Julio César Chávez y la última noche dorada: ¿gloria auténtica o farsa monumental?
Ciudad Juárez, 24 de noviembre de 2001. La plaza de toros Monumental vibraba como si los mismísimos dioses del boxeo hubieran descendido para presenciar un milagro. Bajo un cielo de plomo y con el aire del desierto cortando la piel, miles esperaban ver a Julio César Chávez —el ídolo, el inmortal, el hombre de 107 victorias— salir una vez más a repartir gloria. Pero lo que ocurrió aquella noche, en apenas seis minutos de acción, dejó más preguntas que respuestas… y un eco de sospecha que hasta hoy sigue retumbando.

Un rival que no era rival
Terry Thomas. ¿Quién? Exacto. Un estadounidense casi desconocido con récord inflado, que había peleado en el anonimato de carteleras secundarias y perdido por nocaut siete años antes ante otro veterano, Roberto Durán. La diferencia entre él y Chávez era tan brutal como inexplicable. Thomas tenía estatura y alcance, sí, pero carecía de lo más importante: la credibilidad para ser considerado un adversario legítimo de El César.

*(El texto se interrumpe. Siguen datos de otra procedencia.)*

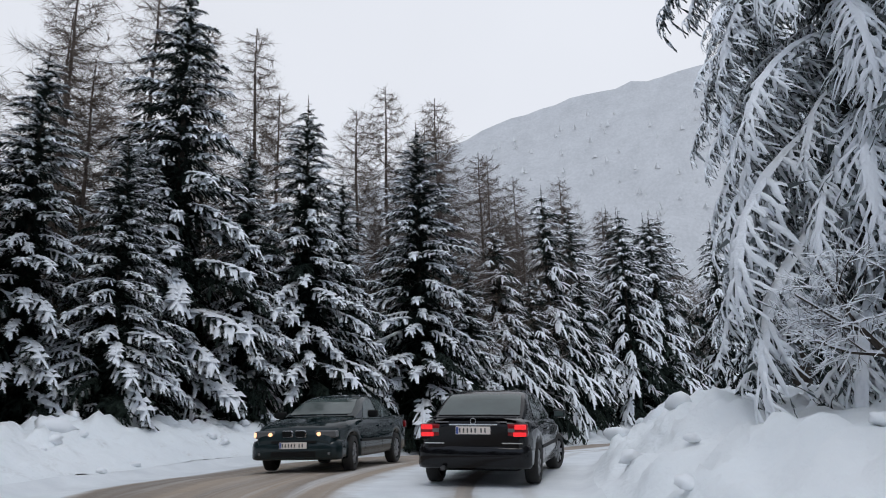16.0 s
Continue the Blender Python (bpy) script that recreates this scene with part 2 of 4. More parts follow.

Y sin embargo, ahí estaba, parado frente a la leyenda en una noche promocionada como la “última gran danza”. La elección del oponente no fue casual: días antes del combate, el propio Chávez admitió con franqueza pasmosa que eligió a alguien que “ni pega ni aguanta”. No lo dijo en tono de burla, sino como quien explica una estrategia calculada. ¿Una confesión velada?
Un espectáculo con libreto
Desde la campana inicial, la pelea pareció más un homenaje coreografiado que un combate real. Chávez salió con una furia que recordaba sus mejores años: cortó distancia, lanzó ganchos al hígado, conectó con precisión quirúrgica. Thomas, superado desde el primer segundo, cayó dos veces en el asalto inicial. La tercera, en el segundo round, ya no fue necesario contar. El árbitro detuvo la pelea. Knockout técnico. Fin. Chávez alzó los brazos, el público rugió y el mito se consolidó… ¿o se maquilló?
El combate que el boxeo quiso enterrar
¿Por qué un gladiador de la talla de Chávez aceptó una despedida así? ¿Fue una decisión propia, un tributo merecido, o una producción para asegurar un final de cuento? La respuesta puede ser “todo lo anterior”. Pero lo cierto es que la pelea dejó un sabor agridulce. No por la victoria en sí —Chávez la merecía por todo lo que dio— sino por la forma. Porque cuando el rival parece un extra en una obra escrita de antemano, el aplauso pierde autenticidad.
Los medios mexicanos la vendieron como una noche histórica. Y lo fue. Pero también fue una noche de silencios. Ningún analista serio se atrevió a cuestionar el guion. Ningún comentarista encendió la alarma de lo evidente. Nadie preguntó por qué, en el ocaso de su carrera, Chávez eligió un rival tan débil en lugar de un adiós de verdad ante un oponente que, aunque inferior, ofreciera algo más que resistencia pasiva.
El precio del legado
Para algunos, esa noche fue una despedida poética. Para otros, una mancha innecesaria. Lo cierto es que el boxeo, como el cine, vive del espectáculo. Y los finales felices, aunque falsos, venden. Julio César Chávez se fue del ring entre vítores, bañado en la nostalgia y la devoción de un pueblo que necesitaba verlo ganar una vez más.
Pero la pregunta persiste, enterrada bajo la alfombra de la idolatría: ¿fue esta una pelea real, o una representación cuidadosamente montada para proteger el mito?
Porque si algo quedó claro esa noche, es que incluso las leyendas pueden tener miedo. No al nocaut. No al rival. Sino al olvido. Y cuando la eternidad está en juego, hasta los más grandes pueden pactar con la narrativa.
¿Fue gloria? ¿Fue teatro?
Quizás ambas. Porque en México, hasta los dioses necesitan una última ovación.